TASK BRIEF – Output all entries verbatim. Skip pictures.

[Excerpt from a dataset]
⟨
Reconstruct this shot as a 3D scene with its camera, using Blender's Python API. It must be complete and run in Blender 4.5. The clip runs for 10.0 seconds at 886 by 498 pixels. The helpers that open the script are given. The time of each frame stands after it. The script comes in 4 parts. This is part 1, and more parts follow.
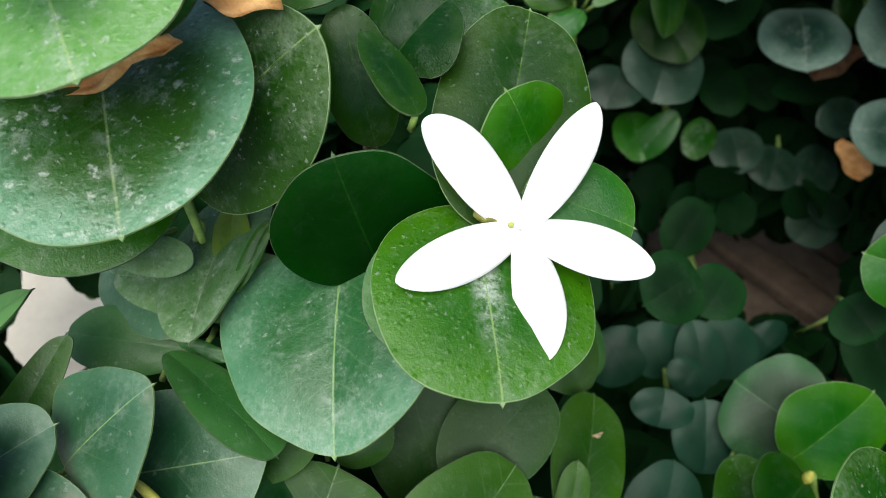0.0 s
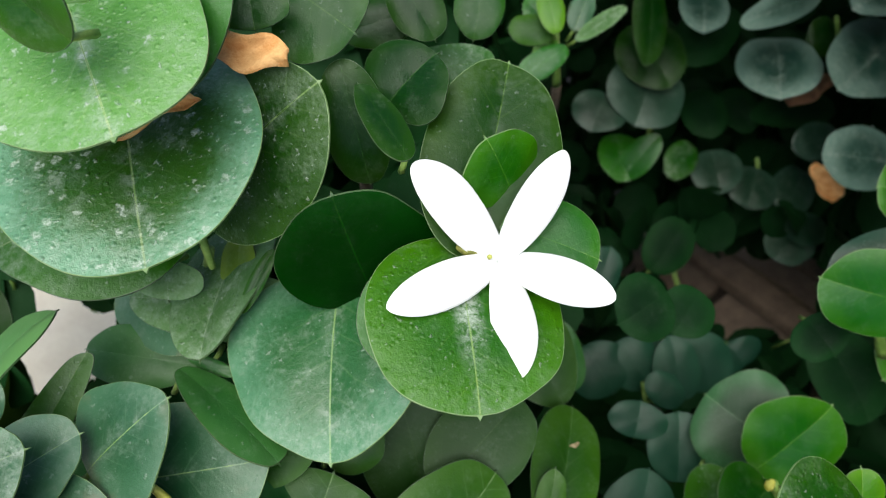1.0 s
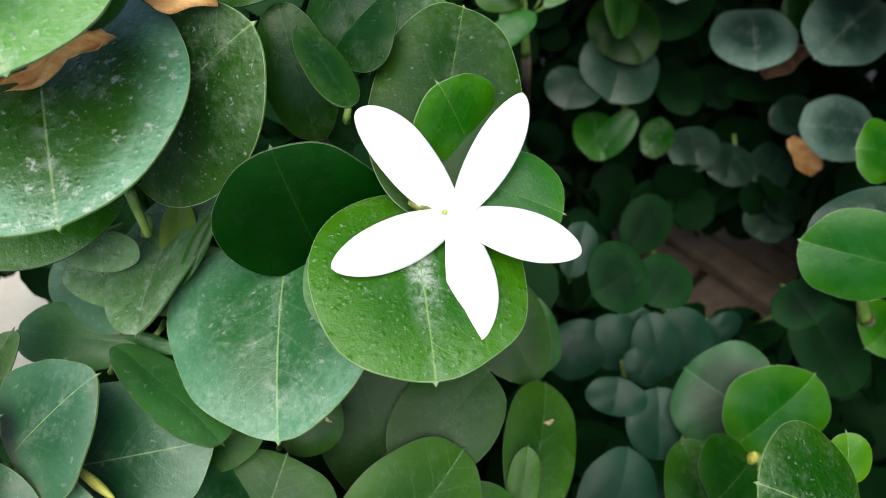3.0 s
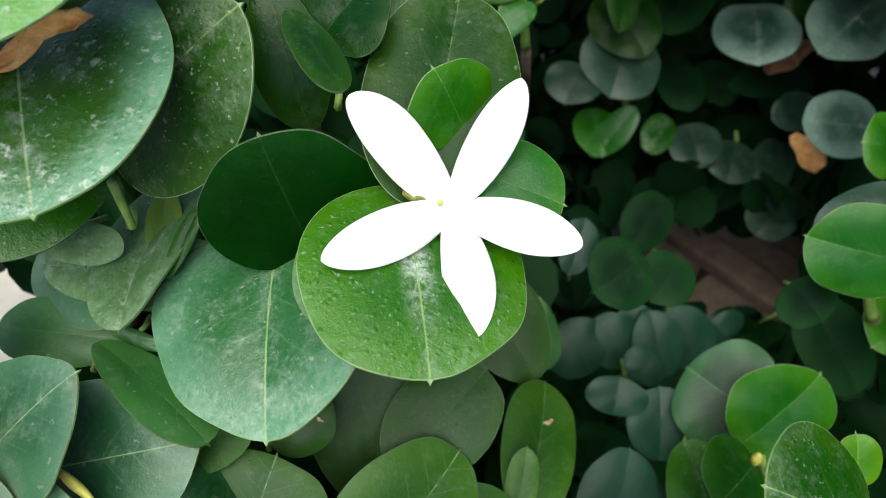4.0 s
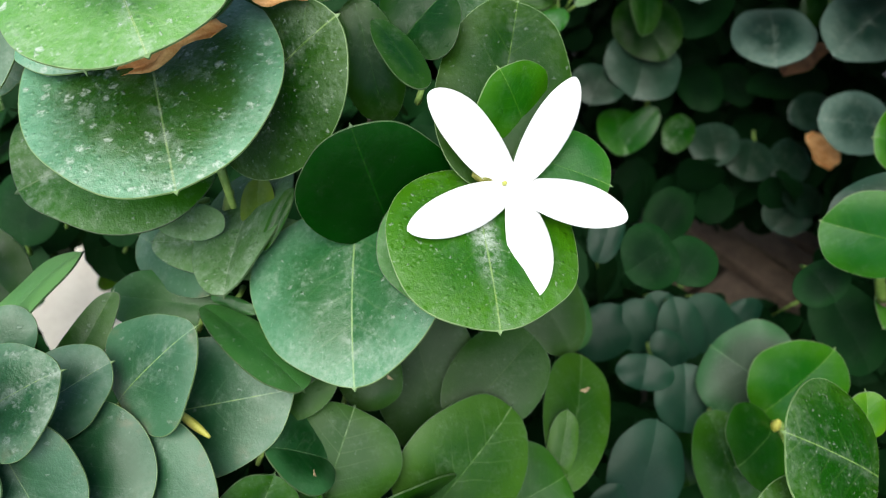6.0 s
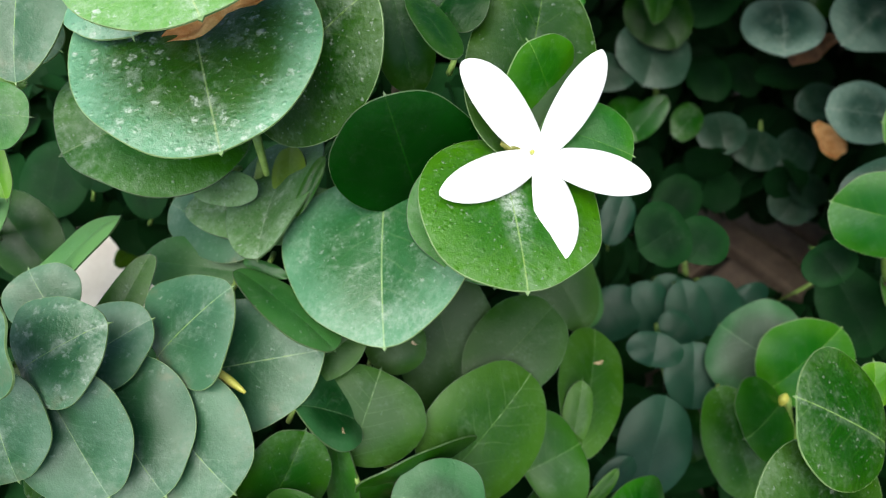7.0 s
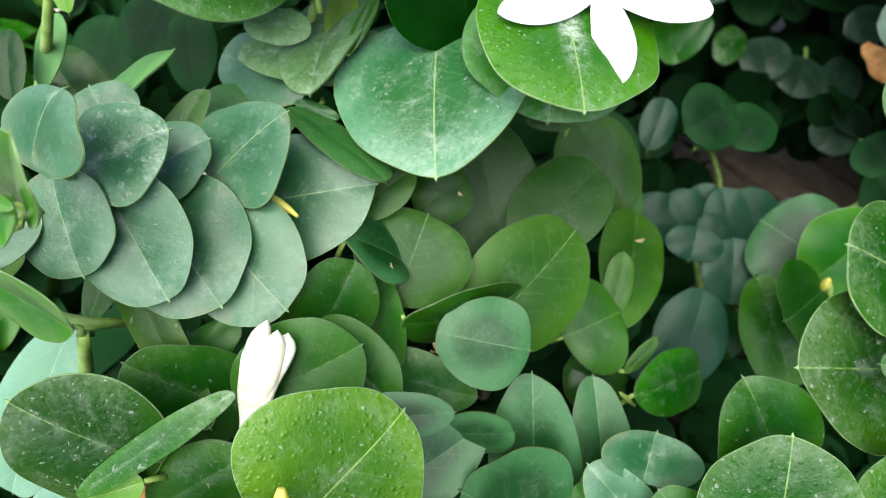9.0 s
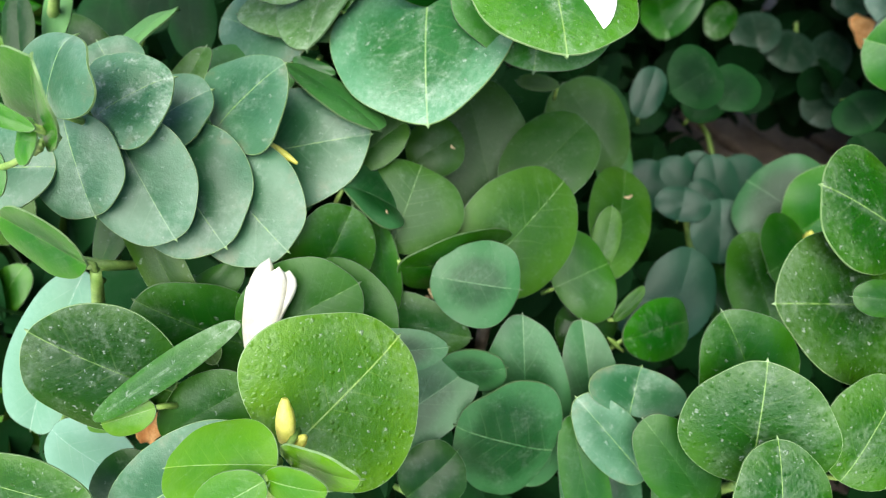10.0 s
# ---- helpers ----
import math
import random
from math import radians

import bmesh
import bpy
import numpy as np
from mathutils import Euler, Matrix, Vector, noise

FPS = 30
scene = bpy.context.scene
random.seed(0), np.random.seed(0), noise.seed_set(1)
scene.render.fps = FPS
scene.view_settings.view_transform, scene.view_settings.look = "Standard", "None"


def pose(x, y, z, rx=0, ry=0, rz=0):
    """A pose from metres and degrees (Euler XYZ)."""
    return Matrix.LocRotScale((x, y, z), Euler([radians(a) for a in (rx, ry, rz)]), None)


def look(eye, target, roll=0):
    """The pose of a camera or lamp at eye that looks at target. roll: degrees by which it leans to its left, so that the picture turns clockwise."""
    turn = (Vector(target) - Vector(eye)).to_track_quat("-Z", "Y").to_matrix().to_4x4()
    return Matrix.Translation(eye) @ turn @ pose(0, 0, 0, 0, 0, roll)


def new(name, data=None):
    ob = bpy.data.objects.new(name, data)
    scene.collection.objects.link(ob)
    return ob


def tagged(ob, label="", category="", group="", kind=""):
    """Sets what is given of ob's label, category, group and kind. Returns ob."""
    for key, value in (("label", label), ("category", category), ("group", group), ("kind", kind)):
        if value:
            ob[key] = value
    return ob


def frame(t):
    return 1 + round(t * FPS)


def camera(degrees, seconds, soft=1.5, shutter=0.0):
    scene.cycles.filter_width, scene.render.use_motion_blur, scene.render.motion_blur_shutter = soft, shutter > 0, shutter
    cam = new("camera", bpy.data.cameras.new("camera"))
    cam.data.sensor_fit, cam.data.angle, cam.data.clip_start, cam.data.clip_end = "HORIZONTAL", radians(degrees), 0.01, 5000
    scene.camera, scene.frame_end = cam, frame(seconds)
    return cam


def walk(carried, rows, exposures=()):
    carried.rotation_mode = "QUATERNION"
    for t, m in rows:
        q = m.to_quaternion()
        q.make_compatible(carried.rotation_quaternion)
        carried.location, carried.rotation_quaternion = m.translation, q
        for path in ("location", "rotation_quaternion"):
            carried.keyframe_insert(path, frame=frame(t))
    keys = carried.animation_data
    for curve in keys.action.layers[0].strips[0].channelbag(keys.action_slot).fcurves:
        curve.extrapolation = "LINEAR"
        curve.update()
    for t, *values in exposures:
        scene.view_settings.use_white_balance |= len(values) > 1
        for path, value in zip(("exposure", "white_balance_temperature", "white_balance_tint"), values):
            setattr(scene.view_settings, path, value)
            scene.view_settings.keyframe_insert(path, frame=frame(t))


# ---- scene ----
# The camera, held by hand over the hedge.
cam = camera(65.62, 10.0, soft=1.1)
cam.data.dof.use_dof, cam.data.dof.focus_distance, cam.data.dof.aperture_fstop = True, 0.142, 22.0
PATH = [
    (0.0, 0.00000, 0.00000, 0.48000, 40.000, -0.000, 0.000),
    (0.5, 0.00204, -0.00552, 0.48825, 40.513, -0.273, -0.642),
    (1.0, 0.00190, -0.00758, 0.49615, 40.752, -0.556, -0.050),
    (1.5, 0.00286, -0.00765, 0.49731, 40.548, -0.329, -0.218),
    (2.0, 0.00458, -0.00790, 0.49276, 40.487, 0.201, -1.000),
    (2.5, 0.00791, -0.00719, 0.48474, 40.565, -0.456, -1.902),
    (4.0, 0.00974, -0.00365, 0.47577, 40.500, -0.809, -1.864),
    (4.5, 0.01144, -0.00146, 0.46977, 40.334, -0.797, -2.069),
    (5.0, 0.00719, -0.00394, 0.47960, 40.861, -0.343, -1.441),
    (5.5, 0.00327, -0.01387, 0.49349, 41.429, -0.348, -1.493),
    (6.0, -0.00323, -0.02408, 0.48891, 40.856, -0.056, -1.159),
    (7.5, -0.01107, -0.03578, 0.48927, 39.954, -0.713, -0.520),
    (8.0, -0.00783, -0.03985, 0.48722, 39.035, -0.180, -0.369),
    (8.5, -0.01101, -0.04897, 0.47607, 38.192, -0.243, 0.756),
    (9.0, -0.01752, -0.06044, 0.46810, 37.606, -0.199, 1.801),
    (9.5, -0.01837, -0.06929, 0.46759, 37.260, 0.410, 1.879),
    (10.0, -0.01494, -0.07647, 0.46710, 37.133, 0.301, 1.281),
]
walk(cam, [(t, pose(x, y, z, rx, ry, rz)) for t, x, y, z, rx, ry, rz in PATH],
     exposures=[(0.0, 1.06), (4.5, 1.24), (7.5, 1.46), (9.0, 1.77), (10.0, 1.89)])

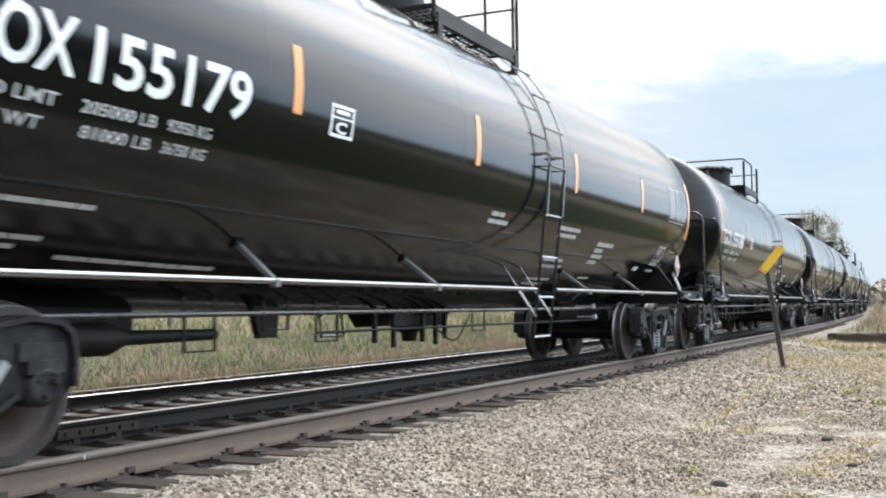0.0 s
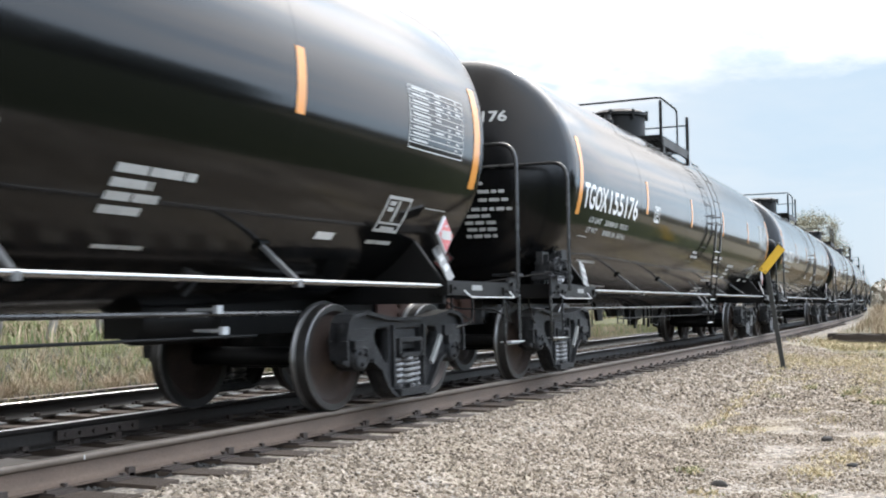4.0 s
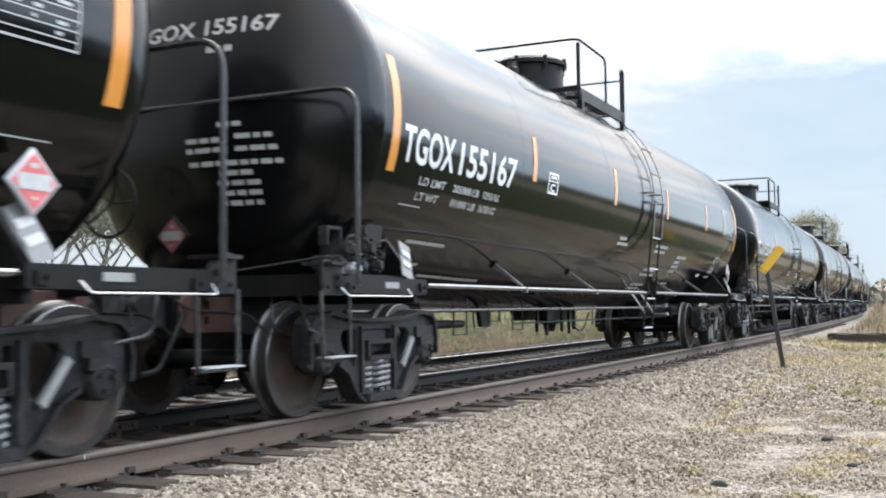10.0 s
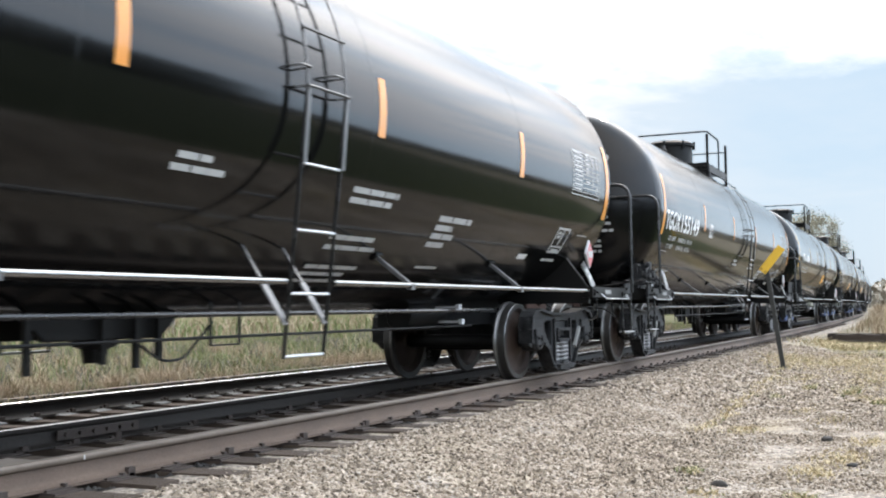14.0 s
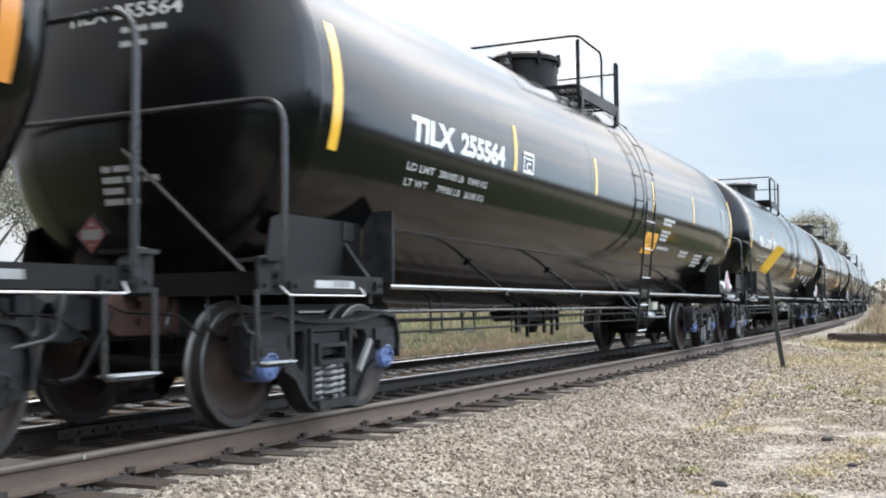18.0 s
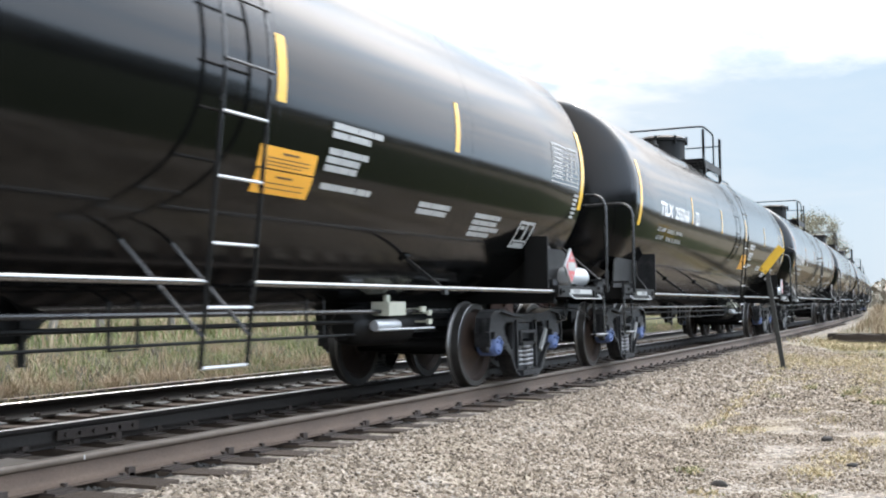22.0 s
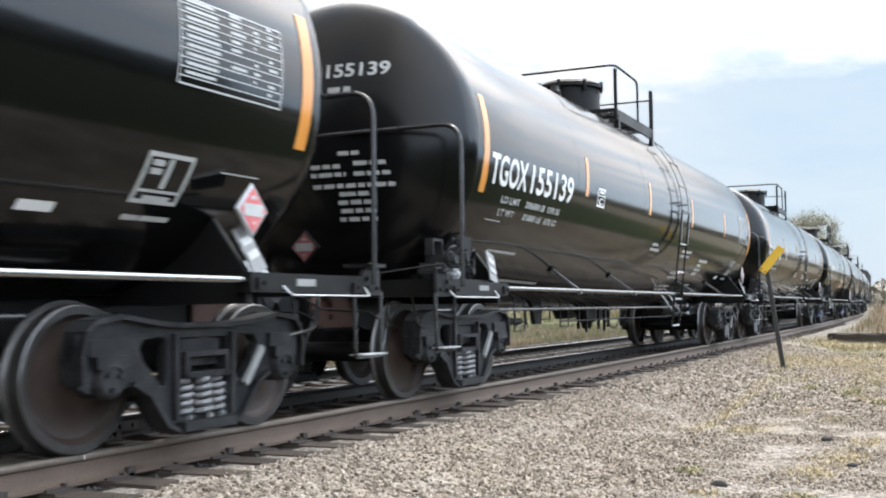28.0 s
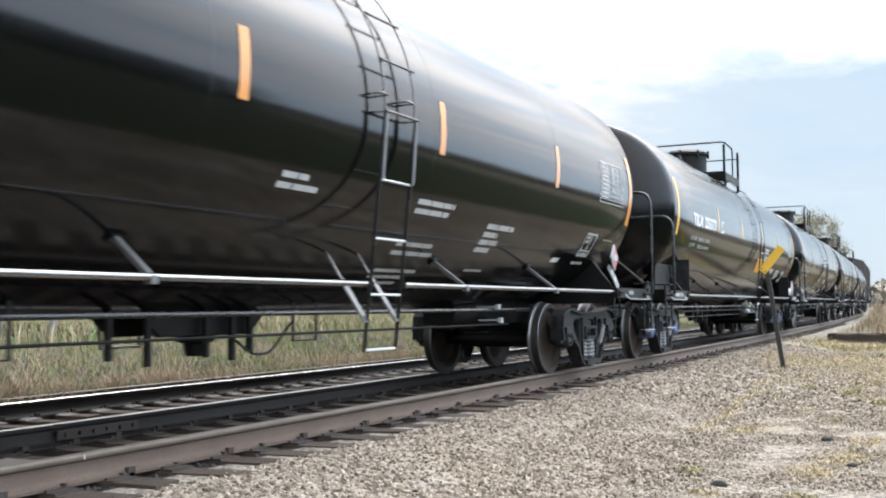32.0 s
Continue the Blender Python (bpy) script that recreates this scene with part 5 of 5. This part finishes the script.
⟩
SOLUTION –
Reconstruct this shot as a 3D scene with its camera, using Blender's Python API. It must be complete and run in Blender 4.5. The clip runs for 10.0 seconds at 886 by 498 pixels. The helpers that open the script are given. The time of each frame stands after it. The script comes in 4 parts. This is part 1, and more parts follow.
0.0 s
1.0 s
3.0 s
4.0 s
6.0 s
7.0 s
9.0 s
10.0 s
# ---- helpers ----
import math
import random
from math import radians

import bmesh
import bpy
import numpy as np
from mathutils import Euler, Matrix, Vector, noise

FPS = 30
scene = bpy.context.scene
random.seed(0), np.random.seed(0), noise.seed_set(1)
scene.render.fps = FPS
scene.view_settings.view_transform, scene.view_settings.look = "Standard", "None"


def pose(x, y, z, rx=0, ry=0, rz=0):
    """A pose from metres and degrees (Euler XYZ)."""
    return Matrix.LocRotScale((x, y, z), Euler([radians(a) for a in (rx, ry, rz)]), None)


def look(eye, target, roll=0):
    """The pose of a camera or lamp at eye that looks at target. roll: degrees by which it leans to its left, so that the picture turns clockwise."""
    turn = (Vector(target) - Vector(eye)).to_track_quat("-Z", "Y").to_matrix().to_4x4()
    return Matrix.Translation(eye) @ turn @ pose(0, 0, 0, 0, 0, roll)


def new(name, data=None):
    ob = bpy.data.objects.new(name, data)
    scene.collection.objects.link(ob)
    return ob


def tagged(ob, label="", category="", group="", kind=""):
    """Sets what is given of ob's label, category, group and kind. Returns ob."""
    for key, value in (("label", label), ("category", category), ("group", group), ("kind", kind)):
        if value:
            ob[key] = value
    return ob


def frame(t):
    return 1 + round(t * FPS)


def camera(degrees, seconds, soft=1.5, shutter=0.0):
    scene.cycles.filter_width, scene.render.use_motion_blur, scene.render.motion_blur_shutter = soft, shutter > 0, shutter
    cam = new("camera", bpy.data.cameras.new("camera"))
    cam.data.sensor_fit, cam.data.angle, cam.data.clip_start, cam.data.clip_end = "HORIZONTAL", radians(degrees), 0.01, 5000
    scene.camera, scene.frame_end = cam, frame(seconds)
    return cam


def walk(carried, rows, exposures=()):
    carried.rotation_mode = "QUATERNION"
    for t, m in rows:
        q = m.to_quaternion()
        q.make_compatible(carried.rotation_quaternion)
        carried.location, carried.rotation_quaternion = m.translation, q
        for path in ("location", "rotation_quaternion"):
            carried.keyframe_insert(path, frame=frame(t))
    keys = carried.animation_data
    for curve in keys.action.layers[0].strips[0].channelbag(keys.action_slot).fcurves:
        curve.extrapolation = "LINEAR"
        curve.update()
    for t, *values in exposures:
        scene.view_settings.use_white_balance |= len(values) > 1
        for path, value in zip(("exposure", "white_balance_temperature", "white_balance_tint"), values):
            setattr(scene.view_settings, path, value)
            scene.view_settings.keyframe_insert(path, frame=frame(t))


# ---- scene ----
# The camera, held by hand over the hedge.
cam = camera(65.62, 10.0, soft=1.1)
cam.data.dof.use_dof, cam.data.dof.focus_distance, cam.data.dof.aperture_fstop = True, 0.142, 22.0
PATH = [
    (0.0, 0.00000, 0.00000, 0.48000, 40.000, -0.000, 0.000),
    (0.5, 0.00204, -0.00552, 0.48825, 40.513, -0.273, -0.642),
    (1.0, 0.00190, -0.00758, 0.49615, 40.752, -0.556, -0.050),
    (1.5, 0.00286, -0.00765, 0.49731, 40.548, -0.329, -0.218),
    (2.0, 0.00458, -0.00790, 0.49276, 40.487, 0.201, -1.000),
    (2.5, 0.00791, -0.00719, 0.48474, 40.565, -0.456, -1.902),
    (4.0, 0.00974, -0.00365, 0.47577, 40.500, -0.809, -1.864),
    (4.5, 0.01144, -0.00146, 0.46977, 40.334, -0.797, -2.069),
    (5.0, 0.00719, -0.00394, 0.47960, 40.861, -0.343, -1.441),
    (5.5, 0.00327, -0.01387, 0.49349, 41.429, -0.348, -1.493),
    (6.0, -0.00323, -0.02408, 0.48891, 40.856, -0.056, -1.159),
    (7.5, -0.01107, -0.03578, 0.48927, 39.954, -0.713, -0.520),
    (8.0, -0.00783, -0.03985, 0.48722, 39.035, -0.180, -0.369),
    (8.5, -0.01101, -0.04897, 0.47607, 38.192, -0.243, 0.756),
    (9.0, -0.01752, -0.06044, 0.46810, 37.606, -0.199, 1.801),
    (9.5, -0.01837, -0.06929, 0.46759, 37.260, 0.410, 1.879),
    (10.0, -0.01494, -0.07647, 0.46710, 37.133, 0.301, 1.281),
]
walk(cam, [(t, pose(x, y, z, rx, ry, rz)) for t, x, y, z, rx, ry, rz in PATH],
     exposures=[(0.0, 1.06), (4.5, 1.24), (7.5, 1.46), (9.0, 1.77), (10.0, 1.89)])

0.0 s
4.0 s
10.0 s
14.0 s
18.0 s
22.0 s
28.0 s
32.0 s
Continue the Blender Python (bpy) script that recreates this scene with part 5 of 5. This part finishes the script.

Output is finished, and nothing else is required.